The roads start in a very clear, tight spiral, and it would be easier and faster to start where they diverge, or even further away, where the yellow brick road leaves the town square. But Dorothy and Toto begin at the center of the spiral and walk (ok, they dance) tight circles until the road leaves town. They follow the exact process, the ritual, but it is clear they must undertake this journey themselves – Glinda can’t just solve the problem for Dorothy, even though she will later reveal that she has known all along how Dorothy could get home – Dorothy has to do it. Glinda’s only instruction: “Follow the yellow brick road.” One recalls another powerful individual saying “I am the way and the road.”

In the poppy fields, when Dorothy and the Cowardly Lion fall asleep, the Tin Man and the Scarecrow try to pick them up and carry them out. Only after they fail, do they cry out for help, and only at that point does Glinda intervene. Here, I think of the man with a broken cart, kicking his horse to make it move, and Jesus (or one of the Greek gods, in another version of the story) intervenes to help. When his student asks why reward the cruel man, he says “God helps those who help themselves.”

At the gates to Emerald City, the gatekeeper’s behavior once again emphasizes the importance of following rituals. He refuses to let them in when they ring the bell, because the proper procedure is to knock. When they tell him their mission the dialog runs along these lines:

Gatekeeper: “Nobody can see the great oz! nobody has ever seen the great oz! why, even I have never seen him”

Dorothy: “Well how do you know there is one?”

Gatekeeper: Sputters. “You are wasting my time”

Interestingly, he then requires proof that they were sent by Glinda. Faith is extended to Glinda, not to mortal strangers.
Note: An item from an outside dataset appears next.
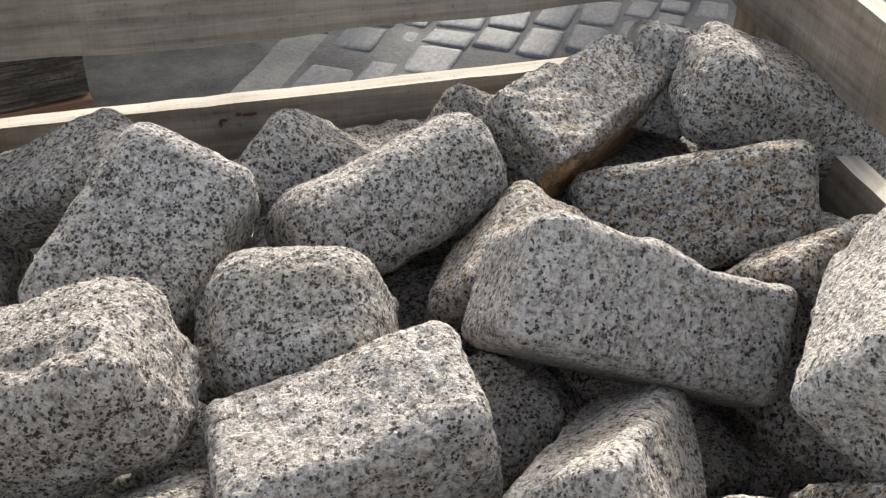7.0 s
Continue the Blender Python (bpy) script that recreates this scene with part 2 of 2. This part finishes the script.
def rounded_block(dims, radius=0.02, cuts=22, seed=0, rough=1.0, bend=(0,) * 8, dish=0.0, sawn=None):
    """A split stone block: rounded box with broken, uneven faces. bend: how far its sides taper, lean and wedge; dish hollows its +y side; sawn names one flat side (axis, end)."""
    n = cuts
    verts, faces, index = [], [], {}

    def vid(a):
        if a not in index:
            index[a] = len(verts)
            verts.append(a)
        return index[a]

    for ax in range(3):
        for sgn in (0, n):
            for i in range(n):
                for j in range(n):
                    quad = []
                    for di, dj in ((0, 0), (1, 0), (1, 1), (0, 1)):
                        a = [0, 0, 0]
                        a[ax], a[(ax + 1) % 3], a[(ax + 2) % 3] = sgn, i + di, j + dj
                        quad.append(vid(tuple(a)))
                    faces.append(quad if sgn else quad[::-1])
    half = Vector(dims) / 2
    rad = min(radius, min(half) * 0.75)
    off = Vector((seed * 17.31, seed * 5.77, seed * 9.13))
    out = []
    for a in verts:
        u = Vector([2 * k / n - 1 for k in a])
        u = Vector([math.copysign(abs(k) ** 0.8, k) for k in u])
        p = Vector((u.x * half.x, u.y * half.y, u.z * half.z))
        inner = Vector([max(-h + rad, min(h - rad, k)) for k, h in zip(p, half)])
        d = p - inner
        nrm = d.normalized() if d.length > 1e-9 else u.normalized()
        p = inner + nrm * rad
        s = Vector([a / b for a, b in zip(p, dims)])
        p = Vector((p.x * (1 - bend[0] * s.z) * (1 - bend[6] * s.y) + bend[2] * p.z,
                    p.y * (1 - bend[1] * s.z) * (1 - bend[7] * s.x) + bend[3] * p.z,
                    p.z * (1 + bend[4] * s.x + bend[5] * s.y)))
        if dish:
            s = max(0.0, p.y / half.y)
            p.y -= dish * s * math.exp(-((p.x / half.x + 0.45) / 0.4) ** 2)
        h = noise.noise(p * 13 + off) * 0.0042 + noise.noise(p * 34 + off) * 0.0020
        h += noise.noise(p * 90 + off) * 0.0018 * rough + noise.noise(p * 190 + off) * 0.0017 * rough
        h -= max(0.0, noise.noise(p * 31 - off) - 0.22) * 0.011 * rough
        if sawn and a[sawn[0]] == sawn[1] * n:
            h *= 0.2
        out.append(p + nrm * h * (0.55 + 0.45 * rough))
    me = bpy.data.meshes.new("granite_sett")
    me.from_pydata([v[:] for v in out], [], faces)
    me.polygons.foreach_set("use_smooth", [True] * len(faces))
    me.update()
    return me


# ---- the ground ----
def ground_sheet():
    bm = bmesh.new()
    bmesh.ops.create_grid(bm, x_segments=60, y_segments=60, size=1.0)
    for v in bm.verts:
        r = v.co.length
        v.co = v.co * (3.0 + 397.0 * max(0.0, r - 0.35) ** 3)
        v.co.z = -0.03 + 0.004 * noise.noise(v.co * 3.0)
    return tagged(part("ground", bm, ASPHALT, None, smooth=True), "dark grey asphalt and sand ground of a street", "ground", kind="structure")


ground = ground_sheet()

# ---- the crate ----
X0, X1, Y0, Y1 = -1.037, -0.228, 0.055, 0.948      # inside faces of its boards
TH = 0.022
crate = tagged(new("wooden_crate"), "open slatted crate of pale rough-sawn wood heaped with granite setts", "crate")
crate.location = ((X0 + X1) / 2, (Y0 + Y1) / 2, 0.0)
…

When the humbug Wizard’s balloon takes off without Dorothy, it is because she deliberately leaves its basket. Toto is a higher priority. Dorothy has a responsibility to uphold to her pet. She is certain she will never get home, and her cohort reassure her that they love her and will be thrilled to have her stay with them. Glinda then appears and reveals that Dorothy had the ability to go home all along – on her own power. She couldn’t reveal it earlier, because Dorothy had to BELIEVE IT HERSELF.

Notice that ultimately it isn’t the Wizard who helps any of them. He guides them, in the case of the cohort, toward self-realization, toward understanding that they had the missing whatever all along. He doesn’t help Dorothy much at all, sadly, although he does try. But, see, she has to help herself.

There’s lots going on in this movie, but one of its motifs is definitely the interplay between faith and self-reliance.

You are not dreaming, but Dorothy is

In an effort to create accountability, I will share my thoughts and progress on my current book project here.

My manuscript is due for peer review at the publisher by the end of summer in 2017.

I am scheduled to give a presentation at the Annual Medieval Congress in Kalamazoo in May 2017, about The Wonderful Wizard of Oz. Because I am presenting on a panel called “Tales After Tolkien,” I will be discussing both the novel and the movie, assessing the impact of the implied dream frame on interpreting both.

I need to convert the presentations from previous years into book chapters. These earlier presentations include discussions of Peter Pan, Alice’s Adventures in Wonderland, Through the Looking Glass and What Alice Found There, and Hawthorne’s “Young Goodman Brown.”

I need to adapt material from my dissertation for use in my introduction, and a previously published article discussing primarily Oscar Wilde’s story “The Young King” and by comparison William Morris’ News from Nowhere for use as a chapter on Victorian political uses of the dream frame.

Additional texts to be discussed include A Christmas Carol, the dream stories of H.P. Lovecraft, and probably The Lion, the Witch, and the Wardrobe and “Rip Van Winkle.”